|Mediator and Attorney Selection|
GOVERNMENT & LEGAL AFFAIRS
The critical point during mediation often arrives when a mediator delivers a reality check to the plaintiff or defendant that causes the party to change its settlement posture. Therefore, a mediator needs to have the ability to look a plaintiff in the eye and explain why their risk of future surgery may not be worth seven figures. Similarly, a mediator may have to convince a medical device executive why the jury could not care less about FDA's approval of the company's product. Therefore, selection of the right mediator is key.
Parties often spend significant time and resources trying to find a mediator with a perceived plaintiff or defense bias. However, whether a mediator has appeared more on the plaintiff or defense side makes little difference. The mediator does not decide the case. The most a mediator can and should do is ask probing questions and keep negotiations moving in a forward direction, causing both sides to periodically reevaluate and adjust their positions. Some plaintiffs' lawyers are effective mediators and have produced excellent results for device makers because they have been in the trenches long enough to know where the leverage points lie for both sides.
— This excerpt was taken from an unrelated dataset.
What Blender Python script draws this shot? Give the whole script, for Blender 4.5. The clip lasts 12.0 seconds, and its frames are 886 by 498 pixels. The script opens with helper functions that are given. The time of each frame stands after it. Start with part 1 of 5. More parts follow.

In addition, manufacturers must carefully select the attorney who will represent them during mediation. Defending today's complex claims demands counsel who are both skilled at mediation and have the experience to take the case to trial if necessary. Thus, when choosing an attorney, manufacturers should not hesitate to inquire about the number of cases the attorney has successfully mediated, the number of cases the attorney has tried to a verdict, and the percentage of those that were in the medical device field.